China Publishes Administrative Provisions on the Registration of the Registered Capital of Companies
Friday, August 15, 2014

On February 20, 2014, the State Administration for Industry and Commerce published the Administrative Provisions on the Registration of the Registered Capital of Companies (the Provisions), which became effective March 1, 2014. The Provisions are promulgated in the context of the recent changes to the PRC Company Law in respect to registered capital of companies. The main changes introduced by the Provisions are summarized below.

Minimum Requirements on Registered Capital Abolished

Article 9 of the Provisions provides that the registered capital of a company shall be stipulated in the articles of association, and the minimum requirements on the registered capital of the limited liability company, single-person limited liability company and joint stock limited company—RMB 30,000, RMB 100,000, and RMB 5,000,000, respectively—were eliminated. Switch from Paid-Up Capital Regime to Subscribed Capital Regime Article 2 of the Provisions provides that:

  • the registered capital of a limited liability company is the amount of capital contributions subscribed to by all the shareholders who have been lawfully registered in a company registration organ;

  • the registered capital of a joint stock limited company established by way of promotion is the total equity subscribed to by all the promoters who have been lawfully registered in a company registration organ.

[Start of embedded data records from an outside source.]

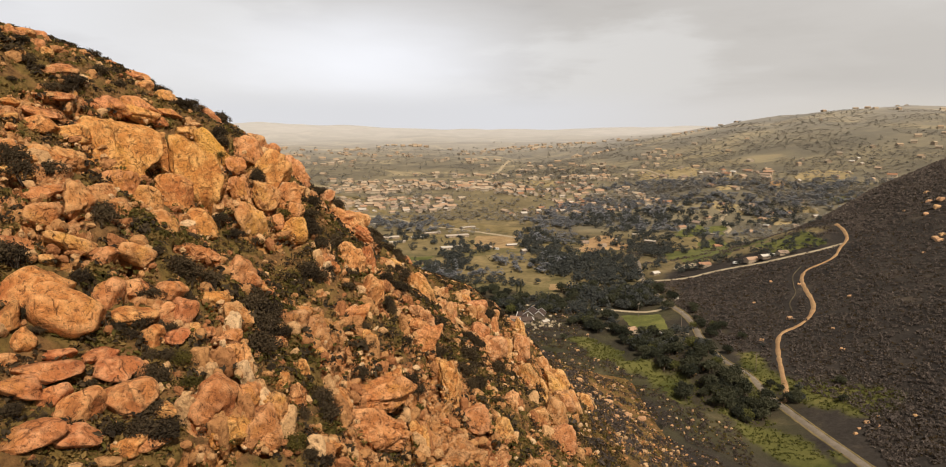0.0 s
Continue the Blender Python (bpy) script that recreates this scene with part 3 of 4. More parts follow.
def frustum(p, q, r0, r1, sides=6):
    p, q = np.array(p, float), np.array(q, float)
    d = unit(q - p)
    a = unit(np.cross(d, [0.3, 0.9, 0.1]))
    b = np.cross(d, a)
    t = np.linspace(0, 2 * np.pi, sides, endpoint=False)
    ring = np.cos(t)[:, None] * a + np.sin(t)[:, None] * b
    v = np.concatenate([p + ring * r0, q + ring * r1])
    f = [[i, (i + 1) % sides, sides + (i + 1) % sides, sides + i] for i in range(sides)] + [list(range(sides, 2 * sides))]
    return v, f


def joined(pieces):
    vs, fs, o = [], [], 0
    for v, f in pieces:
        vs.append(np.asarray(v, float))
        fs += [[i + o for i in q] for q in f]
        o += len(v)
    return np.concatenate(vs), fs


def box(x0, y0, z0, x1, y1, z1):
    v = [(x, y, z) for z in (z0, z1) for x, y in ((x0, y0), (x1, y0), (x1, y1), (x0, y1))]
    return np.array(v, float), [[3, 2, 1, 0], [4, 5, 6, 7], [0, 1, 5, 4], [1, 2, 6, 5], [2, 3, 7, 6], [3, 0, 4, 7]]


# ---------------------------------------------------------------- ground: one sheet to the horizon
az = np.radians(np.concatenate([np.arange(-180, -48, 3.0), np.arange(-48, 52, 0.4), np.arange(52, 181, 3.0)]))
rad = np.concatenate([[2.0, 12.0], np.concatenate([np.geomspace(25, 300, 60), np.geomspace(304, 2000, 260), np.geomspace(2016, 4700, 90)])])
gx = rad[:, None] * np.sin(az)[None, :]
gy = rad[:, None] * np.cos(az)[None, :]
gh = ground_z(gx, gy)


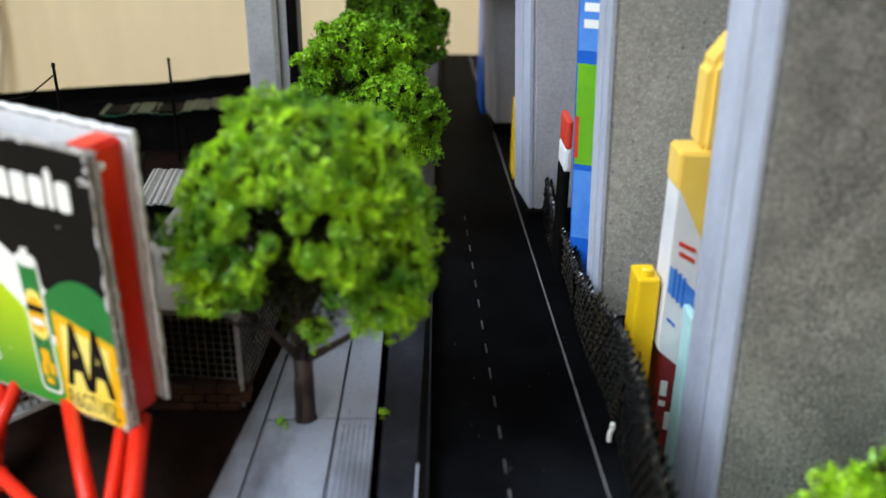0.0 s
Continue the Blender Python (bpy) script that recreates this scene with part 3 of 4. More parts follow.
def crown_mesh(name, clumps, density, size, material, parent, slim=0.22, label=""):
    """Foam in separate ragged clumps, with dark gaps between them."""
    verts, faces = [], []
    for c, r, sq in clumps:
        c = Vector(c)
        knots = [Vector((random.gauss(0, 1), random.gauss(0, 1), random.gauss(0.2, 1))).normalized() for _ in range(7)]
        for _ in range(max(10, int(density * r * r))):
            q = Vector((random.gauss(0, 1), random.gauss(0, 1), random.gauss(0, 1))).normalized()
            pull = max(q.dot(k) for k in knots)
            rad = r * (0.55 + 0.6 * max(0.0, pull) ** 4) * random.uniform(0.72, 1.06)
            p = c + Vector((q.x * rad, q.y * rad * sq, q.z * rad * 0.9))
            p += noise.noise_vector(p / (r * 1.1)) * r * 0.55 + noise.noise_vector(p * 2.6 / r) * r * 0.2
            scrap(verts, faces, p, q, size * random.choice((0.55, 0.75, 0.9, 1.1, 1.5)), slim)
    shift = origin_of(parent)
    me = bpy.data.meshes.new(name)
    me.from_pydata([(v - shift) * C for v in verts], [], faces)
    me.materials.append(material)
    ob = new(name, me)
    ob.parent = parent
    if label:
        tagged(ob, label)
    return ob


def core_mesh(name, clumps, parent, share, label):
    """Dark lumpy middles hidden under the scraps; they put the clumps' inner shade into colour."""
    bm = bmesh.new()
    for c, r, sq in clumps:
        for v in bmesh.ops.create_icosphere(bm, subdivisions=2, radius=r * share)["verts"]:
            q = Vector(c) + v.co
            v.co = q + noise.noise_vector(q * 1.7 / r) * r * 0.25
    return part(name, bm, M["brown_shade_foam"], parent, label)


def limb(a, b, r0, r1, bend=0.3):
    a, b = Vector(a), Vector(b)
    mid = (a + b) / 2 + Vector((random.uniform(-bend, bend), random.uniform(-bend, bend), random.uniform(-bend, 0)))
    return rod([a, a.lerp(mid, 0.55), mid, mid.lerp(b, 0.5), b], [r0, lerp(r0, r1, 0.3), lerp(r0, r1, 0.5), lerp(r0, r1, 0.75), r1], 8)


def model_tree(base, fork_z, clumps, density, size, label, trunk_r, leaf, forks, twigs=0, slim=0.22, heart=()):
    t = thing("tree", base, label, "tree", "model trees")
    x, y, z = base
    bm = rod([(x, y, z - 0.05), (x, y, z + 0.12), (x + 0.03, y, lerp(z, fork_z, 0.5)), (x, y, fork_z)], [trunk_r * 1.45, trunk_r * 1.1, trunk_r, trunk_r * 1.05], 10)
    tube(bm, [(x - trunk_r * 0.55, y - trunk_r * 0.6, z - 0.05), (x - trunk_r * 0.5, y - trunk_r * 0.5, lerp(z, fork_z, 0.6)), (x - trunk_r * 0.2, y, fork_z)], [trunk_r * 0.6, trunk_r * 0.55, trunk_r * 0.4], 8)
    part("trunk", bm, M["bark"], t, smooth=True)
    for e in forks:
        part("limb", limb((x, y, fork_z - 0.15), e, trunk_r * 0.55, trunk_r * 0.18), M["bark"], t, smooth=True)
    for c, r, _ in (random.sample(clumps, twigs) if twigs else []):
        root = Vector(random.choice(forks)).lerp(Vector((x, y, fork_z)), random.uniform(0.1, 0.6))
        part("twig", limb(root, c, trunk_r * 0.3, trunk_r * 0.1, 0.15), M["bark"], t, smooth=True)
    crown_mesh("crown", clumps, density, size, leaf, t, slim)
    core_mesh("inner_foam", clumps, t, 0.46, "dark lumps that stand for shade inside the crown")
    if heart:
        crown_mesh("inner_core", heart, density * 0.22, size * 1.25, M["brown_shade_foam"], t, slim * 0.7, "dry brown twiggy inside of the crown")
    return t


random.seed(11)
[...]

Thus, a company’s registered capital will be based on the capital amount subscribed by its shareholders rather than the amount actually paid.

In addition, a company is no longer required to register the amount of paid-up capital with the company registration authority, or subject to a mandatory timetable for capital contribution. The capital contribution  schedule  is  now  determined  by  the  shareholders  as  documented  in  the  articles  of association. Moreover, capital verification on the paid-in capital is no longer required.

Equities as a Form of Capital Contribution Permitted

Article 6 of the Provisions specifies that a shareholder or promoter may make a contribution using its equity in another PRC company, so long as such equity has clear title, entails full powers and functions, and are transferrable according to the law.

Conclusion

The Provisions reduce the cost of establishing companies considerably and grant more discretion to the shareholders to decide the amount, timing and form of capital contributions.